Configuring access to ADLS

Hortonworks Data Platform (HDP) supports reading and writing block blobs and page blobs from and to Windows Azure Storage Blob (WASB) object store, as well as reading and writing files stored in an Azure Data Lake Storage (ADLS) account.

Azure Data Lake Store (ADLS) is an enterprise-wide hyper-scale repository for big data analytic workloads. ADLS is not supported as a default file system, but access to data in ADLS is possible via the adl connector.

These steps assume that you are using an HDP version that supports the adl cloud storage connector (HDP 2.6.1 or newer).

Prerequisites

If you would like to use ADLS to store your data, you must enable Azure subscription for Data Lake Store, and then create an Azure Data Lake Store storage account.

Configure access to ADLS

To configure authentication with ADLS using the client credential, you must register a new application with Active Directory service and then give your application access to your ADL account. After you've performed these steps, you can provide your application's information when creating a cluster.

Steps

  1. Register an application and add it to the ADLS account, as described in Step 1 and Step 2 of How to configure authentication with ADLS.

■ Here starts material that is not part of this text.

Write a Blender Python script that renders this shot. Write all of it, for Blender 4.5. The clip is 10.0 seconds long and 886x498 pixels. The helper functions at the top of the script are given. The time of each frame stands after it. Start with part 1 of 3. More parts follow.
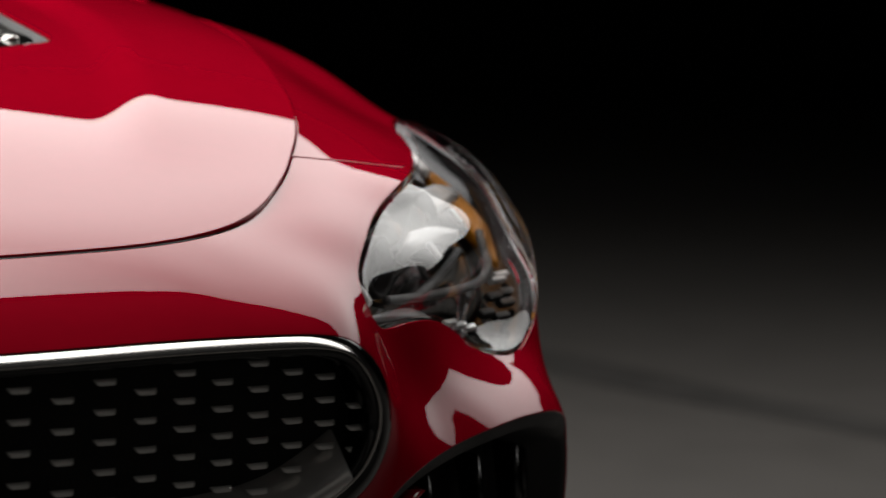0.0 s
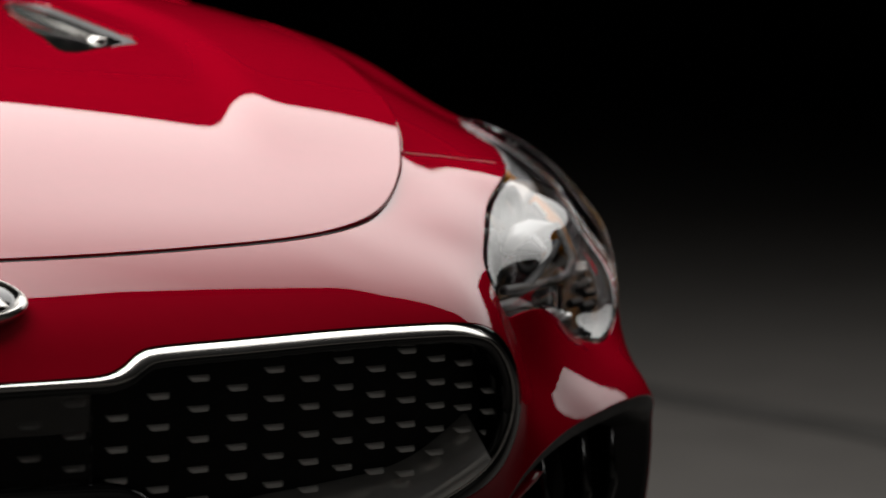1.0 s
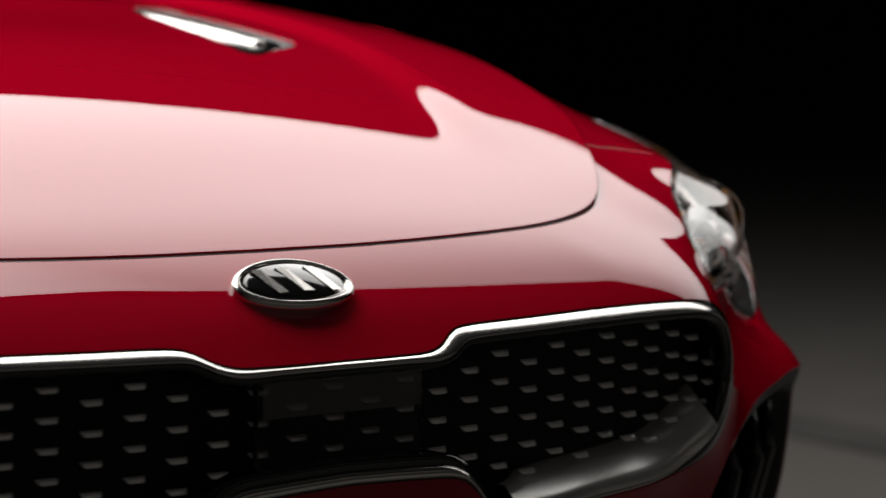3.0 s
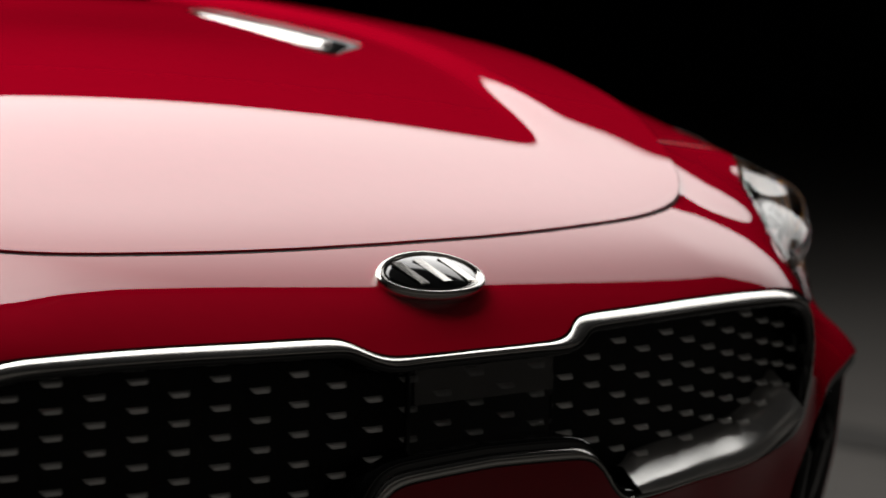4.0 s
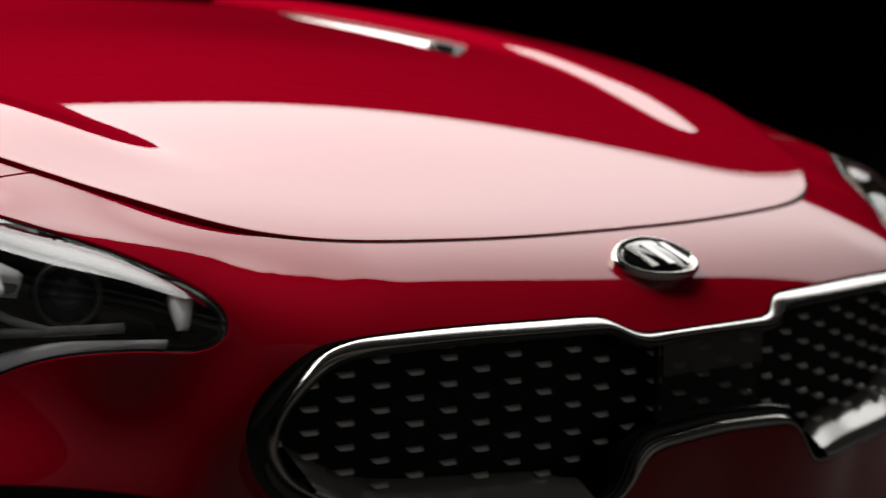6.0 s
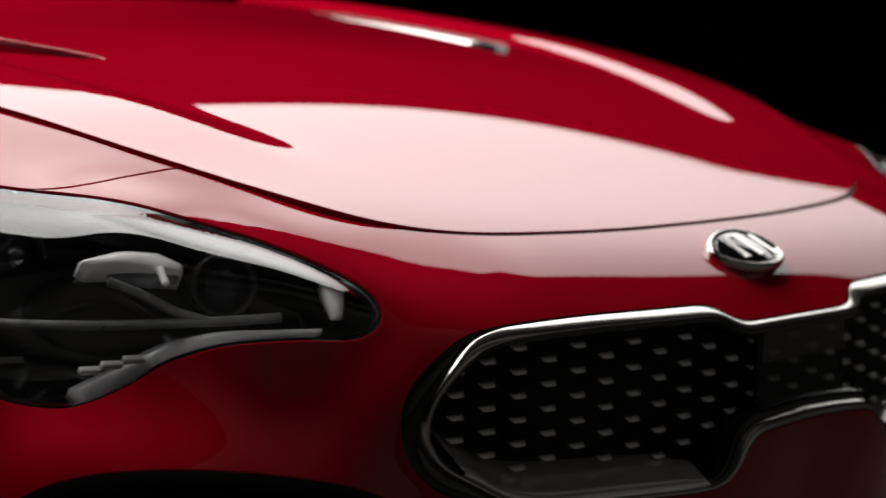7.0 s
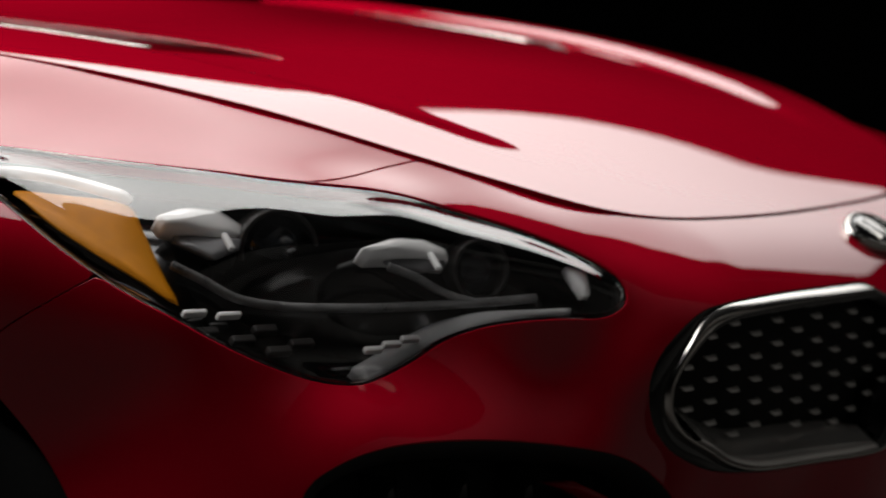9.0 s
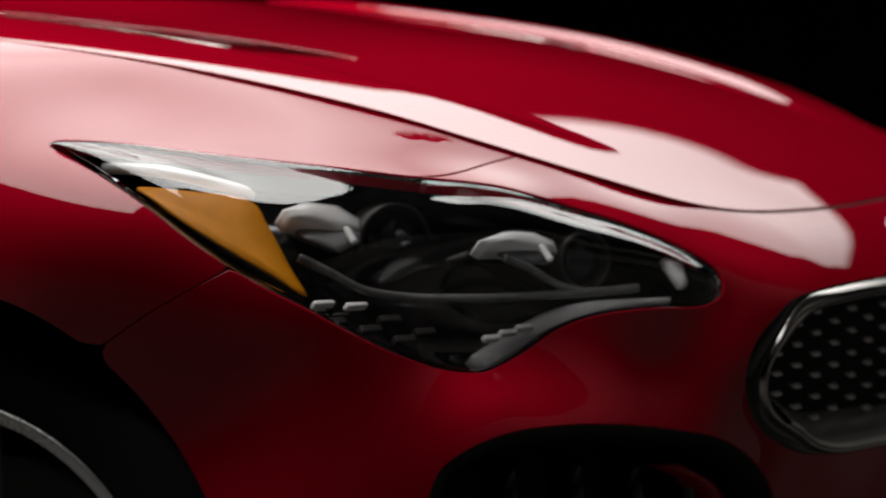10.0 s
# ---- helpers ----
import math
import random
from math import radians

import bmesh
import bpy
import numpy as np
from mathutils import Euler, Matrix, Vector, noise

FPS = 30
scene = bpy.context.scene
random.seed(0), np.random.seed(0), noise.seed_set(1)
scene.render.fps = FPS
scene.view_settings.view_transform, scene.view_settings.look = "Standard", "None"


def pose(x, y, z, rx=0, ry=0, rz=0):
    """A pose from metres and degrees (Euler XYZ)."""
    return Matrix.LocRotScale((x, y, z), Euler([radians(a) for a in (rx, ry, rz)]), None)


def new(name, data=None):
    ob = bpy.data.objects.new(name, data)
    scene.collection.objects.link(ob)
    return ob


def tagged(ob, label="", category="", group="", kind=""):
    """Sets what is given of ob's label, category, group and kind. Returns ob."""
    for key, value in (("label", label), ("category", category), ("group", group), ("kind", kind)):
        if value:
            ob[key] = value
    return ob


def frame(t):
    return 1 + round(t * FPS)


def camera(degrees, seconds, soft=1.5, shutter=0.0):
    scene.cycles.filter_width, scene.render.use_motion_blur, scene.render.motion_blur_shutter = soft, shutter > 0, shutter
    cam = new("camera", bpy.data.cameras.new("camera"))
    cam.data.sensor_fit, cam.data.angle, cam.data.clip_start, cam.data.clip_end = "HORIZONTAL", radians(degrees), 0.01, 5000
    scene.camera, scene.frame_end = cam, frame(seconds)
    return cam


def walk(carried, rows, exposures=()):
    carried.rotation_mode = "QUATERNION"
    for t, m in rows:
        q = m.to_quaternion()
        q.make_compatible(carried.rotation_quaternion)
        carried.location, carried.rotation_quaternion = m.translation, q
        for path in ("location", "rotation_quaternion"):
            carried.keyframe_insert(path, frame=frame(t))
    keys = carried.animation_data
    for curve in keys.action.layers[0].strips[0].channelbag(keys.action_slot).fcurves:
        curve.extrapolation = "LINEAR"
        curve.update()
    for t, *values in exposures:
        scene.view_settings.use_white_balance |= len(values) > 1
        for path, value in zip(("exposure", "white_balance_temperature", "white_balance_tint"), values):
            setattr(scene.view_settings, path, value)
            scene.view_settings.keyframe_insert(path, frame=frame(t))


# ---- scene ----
cam = camera(17.4, 10.0, soft=1.5, shutter=0.5)
ROWS = [
    (0, -0.6108, -2.1245, 0.9634, 84.913, -1.124, -29.186),
    (0.5, -0.7670, -2.1000, 0.9625, 84.932, -1.073, -31.253),
    (1, -0.9220, -2.0701, 0.9613, 84.973, -1.074, -33.297),
    (1.5, -1.0696, -2.0329, 0.9590, 85.029, -1.099, -35.206),
    (2, -1.2150, -1.9901, 0.9564, 85.083, -1.013, -37.116),
    (2.5, -1.3535, -1.9451, 0.9539, 85.136, -0.907, -38.935),
    (3, -1.4890, -1.8990, 0.9525, 85.164, -0.795, -40.655),
    (3.5, -1.6208, -1.8514, 0.9519, 85.176, -0.697, -42.316),
    (4, -1.7487, -1.8019, 0.9519, 85.182, -0.631, -43.958),
    (4.5, -1.8721, -1.7502, 0.9522, 85.189, -0.617, -45.621),
    (5, -2.0052, -1.6921, 0.9531, 85.190, -0.552, -47.344),
    (5.5, -2.1416, -1.6273, 0.9539, 85.198, -0.544, -49.168),
    (6, -2.2734, -1.5553, 0.9545, 85.192, -0.588, -50.970),
    (6.5, -2.3997, -1.4782, 0.9551, 85.177, -0.644, -52.757),
    (7, -2.5193, -1.3980, 0.9559, 85.160, -0.672, -54.539),
    (7.5, -2.6313, -1.3167, 0.9572, 85.146, -0.634, -56.323),
    (8, -2.7460, -1.2277, 0.9580, 85.112, -0.575, -58.110),
    (8.5, -2.8567, -1.1353, 0.9582, 85.111, -0.562, -59.957),
    (9, -2.9737, -1.0346, 0.9578, 85.130, -0.515, -61.879),
    (9.5, -3.0779, -0.9347, 0.9569, 85.153, -0.520, -63.761),
    (10, -3.1884, -0.8329, 0.9562, 85.179, -0.508, -65.582),
]
walk(cam, [(t, pose(*p)) for t, *p in ROWS])
cam.data.dof.use_dof = True
cam.data.dof.focus_distance = 2.45
cam.data.dof.aperture_fstop = 5.6

# ---- light: one large overhead softbox in a black studio ----
world = bpy.data.worlds.new("studio_dark")
scene.world = world
world.use_nodes = True
world.node_tree.nodes["Background"].inputs[0].default_value = (0.02, 0.02, 0.022, 1)
world.node_tree.nodes["Background"].inputs[1].default_value = 0.02


SOFTBOX_Z = 3.0
# corners of the overhead light bank, hung askew over the car
SOFTBOX = [(-1.900, 0.450), (1.400, 0.780), (6.004, -0.527), (7.787, 1.411), (1.700, 3.369), (-1.900, 4.970)]
SOFTBOX_STRENGTH = 3.3
scene.view_settings.exposure = 0.0


# ---- materials ----
def material(name, colour, rough=0.4, metal=0.0, coat=0.0, coat_rough=0.03, grain=0.0, scale=60.0, bump=0.0, ior=1.5, spec=0.5):
    """A surface with a fine variation of tone and gloss and an optional relief."""
    m = bpy.data.materials.new(name)
    m.use_nodes = True
    nt = m.node_tree
    b = nt.nodes["Principled BSDF"]
    b.inputs["Base Color"].default_value = (*colour, 1)
    b.inputs["Roughness"].default_value = rough
    b.inputs["Metallic"].default_value = metal
    b.inputs["Coat Weight"].default_value = coat
    b.inputs["Coat Roughness"].default_value = coat_rough
    b.inputs["IOR"].default_value = ior
    b.inputs["Specular IOR Level"].default_value = spec
    co = nt.nodes.new("ShaderNodeTexCoord")
    if grain:
        fine, wide = nt.nodes.new("ShaderNodeTexNoise"), nt.nodes.new("ShaderNodeTexNoise")
        for n, s, d in ((fine, scale, 5), (wide, scale / 12, 3)):
            n.inputs["Scale"].default_value, n.inputs["Detail"].default_value = s, d
            nt.links.new(co.outputs["Object"], n.inputs["Vector"])
        add = nt.nodes.new("ShaderNodeMath")
        add.operation = "ADD"
        nt.links.new(fine.outputs["Fac"], add.inputs[0])
        nt.links.new(wide.outputs["Fac"], add.inputs[1])
        rng = nt.nodes.new("ShaderNodeMapRange")
        rng.inputs["From Min"].default_value, rng.inputs["From Max"].default_value = 0.6, 1.4
        rng.inputs["To Min"].default_value, rng.inputs["To Max"].default_value = 1 - grain, 1 + grain
        nt.links.new(add.outputs[0], rng.inputs["Value"])
        mix = nt.nodes.new("ShaderNodeVectorMath")
        mix.operation = "SCALE"
        mix.inputs[0].default_value = colour
        nt.links.new(rng.outputs[0], mix.inputs["Scale"])
        nt.links.new(mix.outputs[0], b.inputs["Base Color"])
        ro = nt.nodes.new("ShaderNodeMath")
        ro.operation = "MULTIPLY"
        ro.inputs[1].default_value = rough
        nt.links.new(rng.outputs[0], ro.inputs[0])
        nt.links.new(ro.outputs[0], b.inputs["Roughness"])
        if bump:
            bp = nt.nodes.new("ShaderNodeBump")
            bp.inputs["Strength"].default_value, bp.inputs["Distance"].default_value = bump, 0.002
            nt.links.new(add.outputs[0], bp.inputs["Height"])
            nt.links.new(bp.outputs[0], b.inputs["Normal"])
    return m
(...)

    Do not perform the Step 3 described in this article. Cloudbreak automates this step.

  2. In Cloudbreak web UI, on the advanced Cloud Storage page of the create a cluster wizard, select Use existing ADLS storage.

  3. Provide the following parameters for your registered application:

    • ADLS Account Name: This is the ADL account that your application was assigned to.
    • Application ID: You can find it in your application's settings.
    • Key: This is the key that you generated for your application. If you did not copy the it, you must create a new key from the Keys page in your application's settings.

Once your cluster is in the running state, you will be able to access the Azure blob storage account from the cluster nodes.

Test access to ADLS

To tests access to ADLS, SSH to a cluster node and run a few hadoop fs shell commands against your existing ADLS account.

ADLS access path syntax is:

adl://account_name.azuredatalakestore.net/dir/file

For example, the following Hadoop FileSystem shell commands demonstrate access to a storage account named "myaccount":

hadoop fs -mkdir adl://myaccount.azuredatalakestore.net/testdir
hadoop fs -put testfile adl://myaccount.azuredatalakestore.net/testdir/testfile

To use DistCp against ADLS, use the following syntax:

hadoop distcp
    [-D hadoop.security.credential.provider.path=localjceks://file/home/user/adls.jceks]
    hdfs://namenode_hostname:9001/user/foo/007020615
    adl://myaccount.azuredatalakestore.net/testDir/

For more information about configuring the ADLS connector and working with data stored in ADLS, refer to Cloud Data Access documentation.

Related links
Cloud Data Access (Hortonworks)
How to configure authentication with ADLS (Hortonworks)
Azure Data Lake Store (External)
Create a storage account (External)
Get started with Azure Data Lake Store (External)

Configure ADLS storage locations

After configuring access to ADLS, you can optionally use that ADLS storage account as a base storage location; this storage location is mainly for the Hive Warehouse Directory (used for storing the table data for managed tables).

Steps

  1. When creating a cluster, on the Cloud Storage page in the advanced cluster wizard view, select Use existing ADLS storage and select the instance profile to use, as described in Configure access to ADLS.
  2. Under Storage Locations, enable Configure Storage Locations by clicking the On button.
  3. Provide your existing directory name under Base Storage Location.

    Make sure that the directory exists within the account.

  4. Under Path for Hive Warehouse Directory property (hive.metastore.warehouse.dir), Cloudbreak automatically suggests a location within the bucket. For example, if the directory that you specified is my-test-dir then the suggested location will be my-test-adls-account.azuredatalakestore.net/my-test-dir/apps/hive/warehouse. You may optionally update this path.

    Cloudbreak automatically creates this directory structure in your bucket.